***** Supplied information
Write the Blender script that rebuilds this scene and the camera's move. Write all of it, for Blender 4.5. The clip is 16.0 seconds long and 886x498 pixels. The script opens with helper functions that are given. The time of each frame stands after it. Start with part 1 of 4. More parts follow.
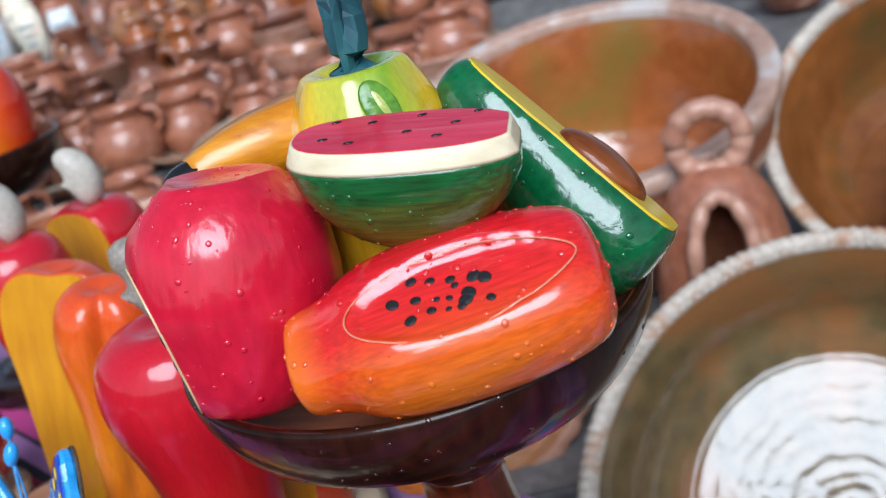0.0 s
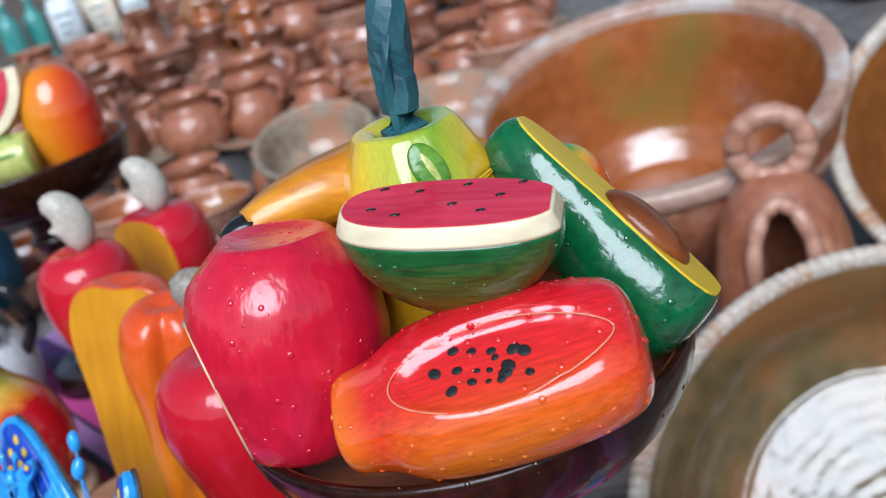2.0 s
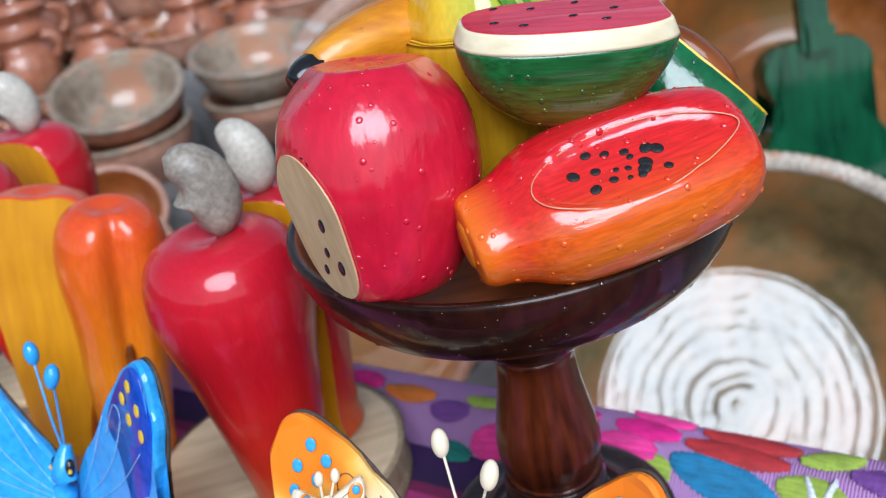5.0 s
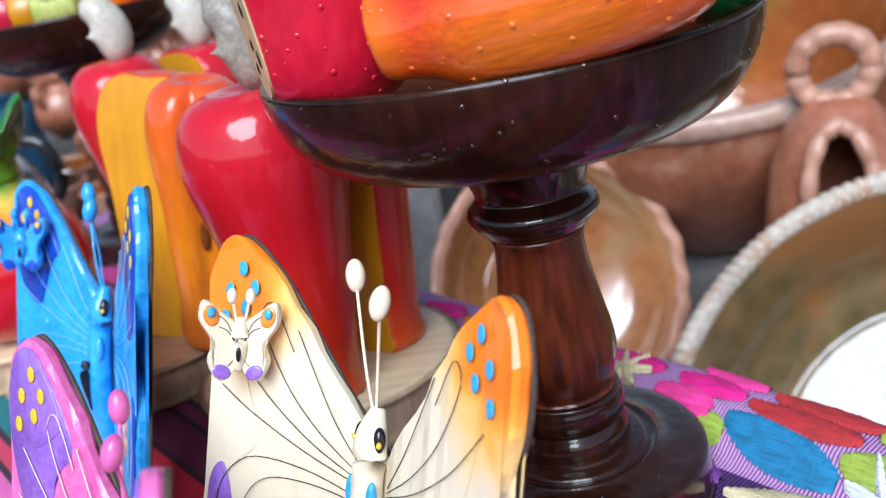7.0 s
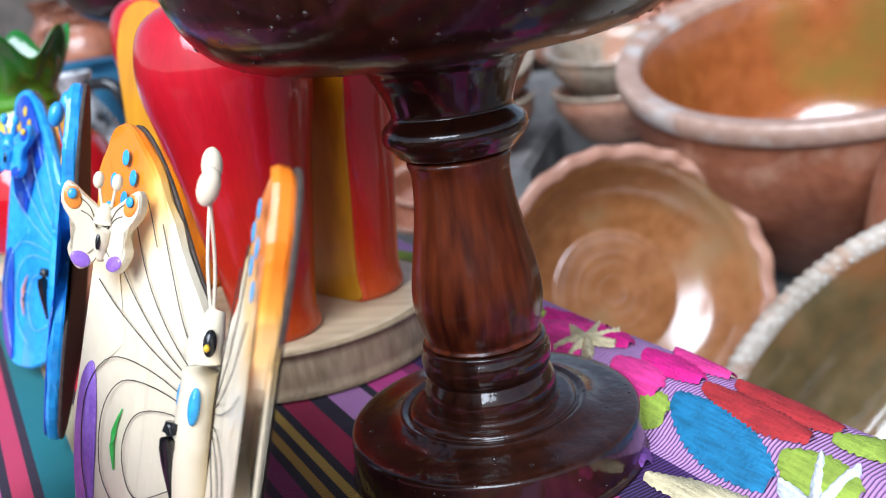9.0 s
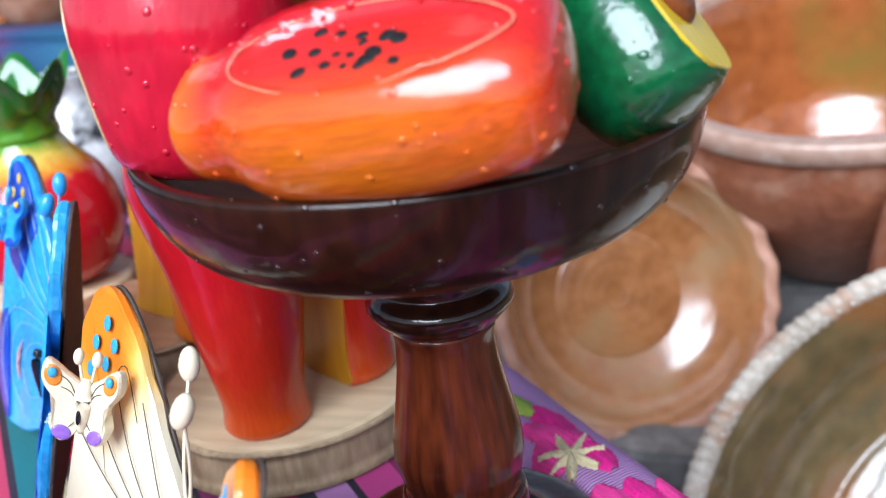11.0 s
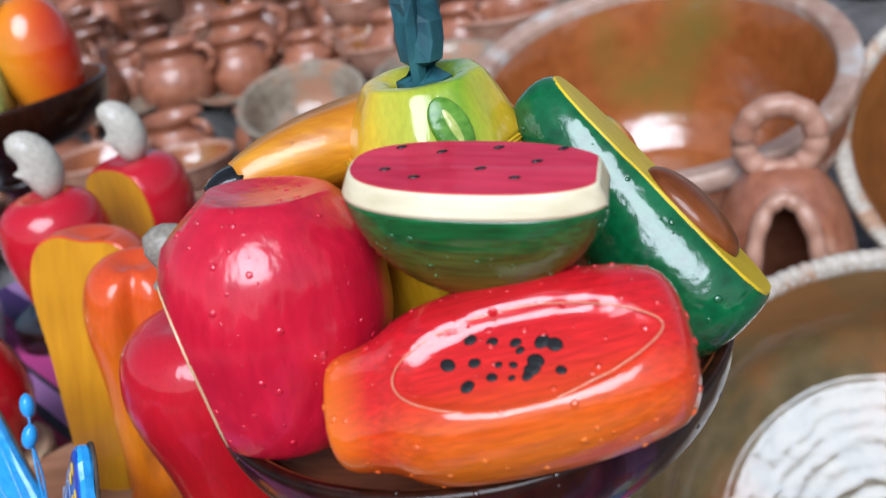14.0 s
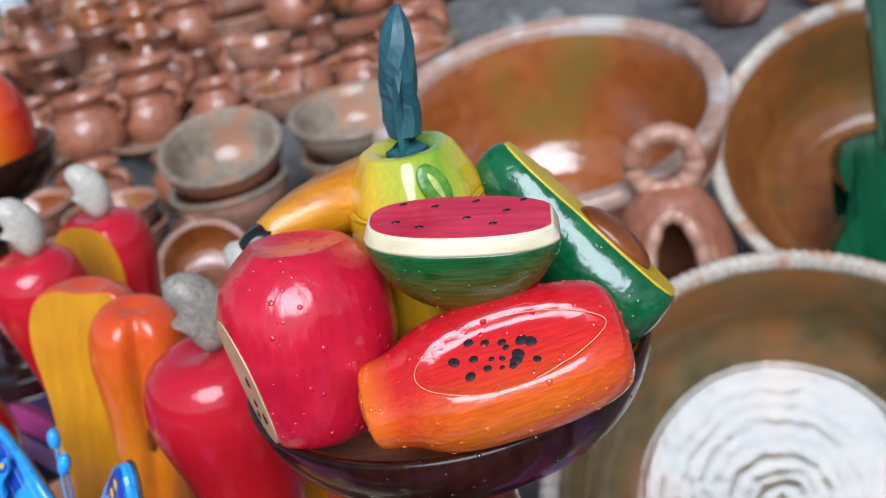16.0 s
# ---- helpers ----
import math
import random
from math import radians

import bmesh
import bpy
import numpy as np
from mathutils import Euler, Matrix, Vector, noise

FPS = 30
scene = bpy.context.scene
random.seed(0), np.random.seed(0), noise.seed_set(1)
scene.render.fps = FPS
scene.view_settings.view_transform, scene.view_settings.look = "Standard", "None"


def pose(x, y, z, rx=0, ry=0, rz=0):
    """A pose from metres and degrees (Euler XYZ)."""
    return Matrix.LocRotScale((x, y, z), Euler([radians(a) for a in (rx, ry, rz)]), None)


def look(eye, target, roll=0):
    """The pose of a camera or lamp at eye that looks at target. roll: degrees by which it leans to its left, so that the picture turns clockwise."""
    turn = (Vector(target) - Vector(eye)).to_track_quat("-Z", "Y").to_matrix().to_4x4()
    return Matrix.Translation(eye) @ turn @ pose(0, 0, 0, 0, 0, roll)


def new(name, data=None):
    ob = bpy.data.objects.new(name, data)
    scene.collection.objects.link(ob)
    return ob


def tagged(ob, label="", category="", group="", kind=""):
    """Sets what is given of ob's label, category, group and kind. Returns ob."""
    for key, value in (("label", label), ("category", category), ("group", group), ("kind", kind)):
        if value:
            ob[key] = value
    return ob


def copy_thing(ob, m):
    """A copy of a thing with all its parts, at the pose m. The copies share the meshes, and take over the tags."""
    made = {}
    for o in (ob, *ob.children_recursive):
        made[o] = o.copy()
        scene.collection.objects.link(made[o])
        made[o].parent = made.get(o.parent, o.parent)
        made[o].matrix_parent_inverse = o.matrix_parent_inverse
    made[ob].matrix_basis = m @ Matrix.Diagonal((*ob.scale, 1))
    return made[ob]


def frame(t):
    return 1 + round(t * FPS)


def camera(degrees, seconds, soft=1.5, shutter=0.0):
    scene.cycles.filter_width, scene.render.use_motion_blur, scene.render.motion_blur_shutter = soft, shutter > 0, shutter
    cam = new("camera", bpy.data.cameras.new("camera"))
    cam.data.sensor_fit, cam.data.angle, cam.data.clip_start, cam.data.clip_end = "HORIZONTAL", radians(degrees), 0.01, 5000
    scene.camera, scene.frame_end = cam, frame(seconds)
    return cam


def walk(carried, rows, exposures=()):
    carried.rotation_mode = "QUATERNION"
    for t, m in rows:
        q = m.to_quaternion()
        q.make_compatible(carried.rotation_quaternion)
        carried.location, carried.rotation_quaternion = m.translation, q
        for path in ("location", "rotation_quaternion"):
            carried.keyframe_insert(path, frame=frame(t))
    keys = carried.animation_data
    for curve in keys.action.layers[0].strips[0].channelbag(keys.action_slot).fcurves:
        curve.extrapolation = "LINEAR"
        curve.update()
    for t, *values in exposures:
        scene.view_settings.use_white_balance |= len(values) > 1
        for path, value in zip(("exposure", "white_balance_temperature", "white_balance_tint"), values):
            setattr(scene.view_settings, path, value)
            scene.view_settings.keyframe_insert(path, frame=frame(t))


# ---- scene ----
cam = camera(50.36, 16.0, soft=1.1)
# seconds, eye in metres, turn in degrees
PATH = [
    (0.0, 0.0368, -0.4129, 0.4230, 67.94, 14.13, -3.31),
    (0.5, 0.0417, -0.4229, 0.4345, 67.97, 14.25, -2.00),
    (1.0, 0.0535, -0.4294, 0.4415, 67.78, 14.41, -0.90),
    (1.5, 0.0580, -0.4192, 0.4440, 67.46, 14.60, -0.08),
    (2.0, 0.0531, -0.4089, 0.4589, 67.17, 14.52, 0.70),
    (2.5, 0.0223, -0.3935, 0.4684, 66.34, 14.41, 0.44),
    (3.0, -0.0163, -0.3887, 0.4821, 64.65, 12.93, -3.75),
    (3.5, -0.0439, -0.3958, 0.4909, 63.42, 11.55, -7.90),
    (4.0, -0.0761, -0.4140, 0.4831, 63.23, 10.61, -11.54),
    (4.5, -0.0902, -0.4176, 0.4753, 62.21, 10.34, -14.67),
    (5.0, -0.1118, -0.4220, 0.4350, 62.72, 10.74, -15.45),
    (5.2, -0.1155, -0.4171, 0.4192, 62.32, 10.90, -15.81),
    (7.3, 0.0504, -0.4372, 0.2823, 71.42, 10.80, 7.96),
    (7.5, 0.0693, -0.4289, 0.2713, 71.96, 10.61, 9.68),
    (8.0, 0.0963, -0.4212, 0.2392, 73.11, 9.34, 14.24),
    (8.2, 0.1051, -0.4157, 0.2260, 73.82, 9.03, 15.08),
    (10.3, 0.1236, -0.3708, 0.2704, 69.61, 6.64, 16.16),
    (10.5, 0.1294, -0.3666, 0.2943, 68.94, 6.26, 17.11),
    (11.0, 0.1287, -0.3495, 0.3290, 68.00, 6.70, 16.90),
    (11.5, 0.1235, -0.3391, 0.3513, 67.61, 7.12, 16.55),
    (12.0, 0.1187, -0.3381, 0.3822, 67.53, 8.16, 15.17),
    (12.5, 0.1152, -0.3391, 0.4007, 67.82, 9.03, 13.92),
    (13.0, 0.1001, -0.3325, 0.4104, 67.93, 10.67, 10.04),
    (13.5, 0.0683, -0.3423, 0.4248, 66.57, 11.54, 5.33),
    (14.0, 0.0321, -0.3625, 0.4417, 65.69, 10.41, 0.86),
    (14.5, 0.0114, -0.3836, 0.4506, 65.21, 10.12, -1.77),
    (15.0, 0.0034, -0.4130, 0.4702, 65.27, 9.82, -4.59),
    (15.5, 0.0007, -0.4308, 0.4733, 65.53, 9.81, -6.11),
    (16.0, -0.0036, -0.4631, 0.4975, 65.90, 11.21, -6.62),
]
walk(cam, [(t, pose(x, y, z, rx, ry, rz)) for t, x, y, z, rx, ry, rz in PATH],
     ((0, 1.66), (4, 1.58), (5, 1.66), (7.5, 2.0), (11, 2.1), (12.0, 1.85), (13, 1.66), (16, 1.6)))
cam.data.dof.use_dof = True
cam.data.dof.focus_distance = 0.40
cam.data.dof.aperture_fstop = 9.0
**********
→ Stated problem: Print each line of the material above exactly, with the pictures removed from your copy.

→ Reply:
Write the Blender script that rebuilds this scene and the camera's move. Write all of it, for Blender 4.5. The clip is 16.0 seconds long and 886x498 pixels. The script opens with helper functions that are given. The time of each frame stands after it. Start with part 1 of 4. More parts follow.
0.0 s
2.0 s
5.0 s
7.0 s
9.0 s
11.0 s
14.0 s
16.0 s
# ---- helpers ----
import math
import random
from math import radians

import bmesh
import bpy
import numpy as np
from mathutils import Euler, Matrix, Vector, noise

FPS = 30
scene = bpy.context.scene
random.seed(0), np.random.seed(0), noise.seed_set(1)
scene.render.fps = FPS
scene.view_settings.view_transform, scene.view_settings.look = "Standard", "None"


def pose(x, y, z, rx=0, ry=0, rz=0):
    """A pose from metres and degrees (Euler XYZ)."""
    return Matrix.LocRotScale((x, y, z), Euler([radians(a) for a in (rx, ry, rz)]), None)


def look(eye, target, roll=0):
    """The pose of a camera or lamp at eye that looks at target. roll: degrees by which it leans to its left, so that the picture turns clockwise."""
    turn = (Vector(target) - Vector(eye)).to_track_quat("-Z", "Y").to_matrix().to_4x4()
    return Matrix.Translation(eye) @ turn @ pose(0, 0, 0, 0, 0, roll)


def new(name, data=None):
    ob = bpy.data.objects.new(name, data)
    scene.collection.objects.link(ob)
    return ob


def tagged(ob, label="", category="", group="", kind=""):
    """Sets what is given of ob's label, category, group and kind. Returns ob."""
    for key, value in (("label", label), ("category", category), ("group", group), ("kind", kind)):
        if value:
            ob[key] = value
    return ob


def copy_thing(ob, m):
    """A copy of a thing with all its parts, at the pose m. The copies share the meshes, and take over the tags."""
    made = {}
    for o in (ob, *ob.children_recursive):
        made[o] = o.copy()
        scene.collection.objects.link(made[o])
        made[o].parent = made.get(o.parent, o.parent)
        made[o].matrix_parent_inverse = o.matrix_parent_inverse
    made[ob].matrix_basis = m @ Matrix.Diagonal((*ob.scale, 1))
    return made[ob]


def frame(t):
    return 1 + round(t * FPS)


def camera(degrees, seconds, soft=1.5, shutter=0.0):
    scene.cycles.filter_width, scene.render.use_motion_blur, scene.render.motion_blur_shutter = soft, shutter > 0, shutter
    cam = new("camera", bpy.data.cameras.new("camera"))
    cam.data.sensor_fit, cam.data.angle, cam.data.clip_start, cam.data.clip_end = "HORIZONTAL", radians(degrees), 0.01, 5000
    scene.camera, scene.frame_end = cam, frame(seconds)
    return cam


def walk(carried, rows, exposures=()):
    carried.rotation_mode = "QUATERNION"
    for t, m in rows:
        q = m.to_quaternion()
        q.make_compatible(carried.rotation_quaternion)
        carried.location, carried.rotation_quaternion = m.translation, q
        for path in ("location", "rotation_quaternion"):
            carried.keyframe_insert(path, frame=frame(t))
    keys = carried.animation_data
    for curve in keys.action.layers[0].strips[0].channelbag(keys.action_slot).fcurves:
        curve.extrapolation = "LINEAR"
        curve.update()
    for t, *values in exposures:
        scene.view_settings.use_white_balance |= len(values) > 1
        for path, value in zip(("exposure", "white_balance_temperature", "white_balance_tint"), values):
            setattr(scene.view_settings, path, value)
            scene.view_settings.keyframe_insert(path, frame=frame(t))


# ---- scene ----
cam = camera(50.36, 16.0, soft=1.1)
# seconds, eye in metres, turn in degrees
PATH = [
    (0.0, 0.0368, -0.4129, 0.4230, 67.94, 14.13, -3.31),
    (0.5, 0.0417, -0.4229, 0.4345, 67.97, 14.25, -2.00),
    (1.0, 0.0535, -0.4294, 0.4415, 67.78, 14.41, -0.90),
    (1.5, 0.0580, -0.4192, 0.4440, 67.46, 14.60, -0.08),
    (2.0, 0.0531, -0.4089, 0.4589, 67.17, 14.52, 0.70),
    (2.5, 0.0223, -0.3935, 0.4684, 66.34, 14.41, 0.44),
    (3.0, -0.0163, -0.3887, 0.4821, 64.65, 12.93, -3.75),
    (3.5, -0.0439, -0.3958, 0.4909, 63.42, 11.55, -7.90),
    (4.0, -0.0761, -0.4140, 0.4831, 63.23, 10.61, -11.54),
    (4.5, -0.0902, -0.4176, 0.4753, 62.21, 10.34, -14.67),
    (5.0, -0.1118, -0.4220, 0.4350, 62.72, 10.74, -15.45),
    (5.2, -0.1155, -0.4171, 0.4192, 62.32, 10.90, -15.81),
    (7.3, 0.0504, -0.4372, 0.2823, 71.42, 10.80, 7.96),
    (7.5, 0.0693, -0.4289, 0.2713, 71.96, 10.61, 9.68),
    (8.0, 0.0963, -0.4212, 0.2392, 73.11, 9.34, 14.24),
    (8.2, 0.1051, -0.4157, 0.2260, 73.82, 9.03, 15.08),
    (10.3, 0.1236, -0.3708, 0.2704, 69.61, 6.64, 16.16),
    (10.5, 0.1294, -0.3666, 0.2943, 68.94, 6.26, 17.11),
    (11.0, 0.1287, -0.3495, 0.3290, 68.00, 6.70, 16.90),
    (11.5, 0.1235, -0.3391, 0.3513, 67.61, 7.12, 16.55),
    (12.0, 0.1187, -0.3381, 0.3822, 67.53, 8.16, 15.17),
    (12.5, 0.1152, -0.3391, 0.4007, 67.82, 9.03, 13.92),
    (13.0, 0.1001, -0.3325, 0.4104, 67.93, 10.67, 10.04),
    (13.5, 0.0683, -0.3423, 0.4248, 66.57, 11.54, 5.33),
    (14.0, 0.0321, -0.3625, 0.4417, 65.69, 10.41, 0.86),
    (14.5, 0.0114, -0.3836, 0.4506, 65.21, 10.12, -1.77),
    (15.0, 0.0034, -0.4130, 0.4702, 65.27, 9.82, -4.59),
    (15.5, 0.0007, -0.4308, 0.4733, 65.53, 9.81, -6.11),
    (16.0, -0.0036, -0.4631, 0.4975, 65.90, 11.21, -6.62),
]
walk(cam, [(t, pose(x, y, z, rx, ry, rz)) for t, x, y, z, rx, ry, rz in PATH],
     ((0, 1.66), (4, 1.58), (5, 1.66), (7.5, 2.0), (11, 2.1), (12.0, 1.85), (13, 1.66), (16, 1.6)))
cam.data.dof.use_dof = True
cam.data.dof.focus_distance = 0.40
cam.data.dof.aperture_fstop = 9.0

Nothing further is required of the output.